« C’est qui ? Non, non, non ! Je ne sais pas, je ne sais rien ! » Ronchonne, l’indigène accueille le visiteur avec méfiance. Ce matin de novembre, elle s’est levée du mauvais pied. Son dos lui fait mal, la cataracte brouille sa vue. Etait-elle seulement au courant de notre venue ? Dans le labyrinthe de la grande forêt amazonienne, les nouvelles s’égarent vite. Elle consent à sortir sur le perron de sa bicoque. « Toi, tu t’assois ! », ordonne-t-elle, impérieuse, éventail en osier à la main, installée en tailleur sur une chaise en plastique.
Tous les chemins de l’Amazonie semblent converger vers elle. « Je suis la dernière ! », proclame la matriarche, prénommée Rita. « Dernière », elle l’est assurément : ultime représentante des Piripkura, ce groupe amérindien d’Amazonie, surnommé « peuple papillon » pour sa manière, furtive et véloce, de traverser la forêt. Alors qu’ils étaient plusieurs centaines voilà quelques décennies, ils ne sont désormais plus que trois sur terre : elle, son frère et son neveu. Leur fin est écrite.

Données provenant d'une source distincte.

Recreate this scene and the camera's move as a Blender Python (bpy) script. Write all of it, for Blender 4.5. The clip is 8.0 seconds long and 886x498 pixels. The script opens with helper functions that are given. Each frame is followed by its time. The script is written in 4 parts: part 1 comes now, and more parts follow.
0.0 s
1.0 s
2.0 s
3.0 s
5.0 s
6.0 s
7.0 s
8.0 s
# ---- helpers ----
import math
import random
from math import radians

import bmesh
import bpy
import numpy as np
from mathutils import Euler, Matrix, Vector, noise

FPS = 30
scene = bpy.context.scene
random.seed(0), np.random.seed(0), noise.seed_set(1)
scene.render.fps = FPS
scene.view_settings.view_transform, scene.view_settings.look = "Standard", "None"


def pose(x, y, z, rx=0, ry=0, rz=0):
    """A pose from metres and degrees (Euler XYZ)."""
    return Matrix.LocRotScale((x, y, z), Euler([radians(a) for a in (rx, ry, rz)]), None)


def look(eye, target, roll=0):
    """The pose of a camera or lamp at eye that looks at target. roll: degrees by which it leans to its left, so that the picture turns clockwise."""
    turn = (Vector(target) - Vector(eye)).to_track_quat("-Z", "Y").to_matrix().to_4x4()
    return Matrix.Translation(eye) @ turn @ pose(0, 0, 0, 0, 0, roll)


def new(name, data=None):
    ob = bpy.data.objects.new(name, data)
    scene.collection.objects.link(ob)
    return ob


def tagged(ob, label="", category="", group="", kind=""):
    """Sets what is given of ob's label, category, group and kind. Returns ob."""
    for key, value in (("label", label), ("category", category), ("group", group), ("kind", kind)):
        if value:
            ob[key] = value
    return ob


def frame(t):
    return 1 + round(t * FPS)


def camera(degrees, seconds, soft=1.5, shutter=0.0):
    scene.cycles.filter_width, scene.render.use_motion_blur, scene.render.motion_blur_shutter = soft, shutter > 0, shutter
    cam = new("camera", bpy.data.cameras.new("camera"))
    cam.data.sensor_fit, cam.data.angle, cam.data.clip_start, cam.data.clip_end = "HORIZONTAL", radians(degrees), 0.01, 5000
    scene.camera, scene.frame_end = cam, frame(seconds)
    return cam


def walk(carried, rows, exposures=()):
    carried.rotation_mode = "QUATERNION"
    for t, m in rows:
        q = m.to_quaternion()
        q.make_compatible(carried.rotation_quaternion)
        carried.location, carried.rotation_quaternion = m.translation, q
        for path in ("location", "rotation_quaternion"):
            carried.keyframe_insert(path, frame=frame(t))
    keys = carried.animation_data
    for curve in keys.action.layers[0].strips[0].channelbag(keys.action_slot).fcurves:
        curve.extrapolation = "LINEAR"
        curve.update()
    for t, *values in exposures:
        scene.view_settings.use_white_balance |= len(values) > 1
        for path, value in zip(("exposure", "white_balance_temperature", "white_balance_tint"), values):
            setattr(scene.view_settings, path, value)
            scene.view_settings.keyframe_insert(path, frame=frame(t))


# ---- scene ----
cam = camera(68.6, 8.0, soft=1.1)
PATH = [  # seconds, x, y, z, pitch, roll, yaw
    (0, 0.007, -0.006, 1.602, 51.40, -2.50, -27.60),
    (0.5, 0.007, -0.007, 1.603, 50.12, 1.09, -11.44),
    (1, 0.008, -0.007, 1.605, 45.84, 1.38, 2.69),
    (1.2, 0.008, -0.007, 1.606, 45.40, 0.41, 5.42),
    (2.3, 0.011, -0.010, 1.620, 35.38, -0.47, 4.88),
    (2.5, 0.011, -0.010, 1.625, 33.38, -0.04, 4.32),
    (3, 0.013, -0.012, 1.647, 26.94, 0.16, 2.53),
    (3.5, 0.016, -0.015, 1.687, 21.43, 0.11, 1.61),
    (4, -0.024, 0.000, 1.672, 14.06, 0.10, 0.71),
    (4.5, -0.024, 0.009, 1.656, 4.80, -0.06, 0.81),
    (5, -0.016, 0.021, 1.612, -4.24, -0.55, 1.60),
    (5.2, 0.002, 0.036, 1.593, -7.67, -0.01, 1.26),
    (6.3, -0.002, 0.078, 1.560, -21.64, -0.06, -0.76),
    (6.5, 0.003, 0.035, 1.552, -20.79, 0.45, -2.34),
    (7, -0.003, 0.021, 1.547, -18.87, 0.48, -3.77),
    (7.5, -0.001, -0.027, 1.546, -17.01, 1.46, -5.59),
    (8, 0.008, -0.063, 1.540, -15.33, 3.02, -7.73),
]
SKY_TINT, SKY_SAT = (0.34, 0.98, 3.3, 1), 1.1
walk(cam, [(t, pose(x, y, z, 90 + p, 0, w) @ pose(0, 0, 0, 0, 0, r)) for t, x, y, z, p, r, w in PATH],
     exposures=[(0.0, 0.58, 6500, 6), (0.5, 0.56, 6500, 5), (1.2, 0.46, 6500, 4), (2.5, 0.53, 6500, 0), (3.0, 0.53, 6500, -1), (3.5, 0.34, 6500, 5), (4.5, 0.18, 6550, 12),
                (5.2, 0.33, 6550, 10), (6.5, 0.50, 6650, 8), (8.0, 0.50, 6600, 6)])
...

Elle ne durera guère plus qu’un battement d’ailes.
Au moins 2 000 peuples indigènes occupaient l’actuel Brésil en 1500, contre 391 de nos jours : autant de victimes d’un génocide méthodique et silencieux. Rita, sexagénaire voûtée, traits marqués et cheveux de jais, vit hantée par le sort de dizaines d’autres groupes comme le sien, réduits à une poignée de membres et placés au bord du gouffre. Protéger ces survivants est un test de vérité pour le président Lula, champion autoproclamé de la cause amérindienne et candidat à un nouveau mandat en 2026. « Ce qui nous est arrivé, d’autres l’ont vécu. D’autres le vivront », soupire Rita.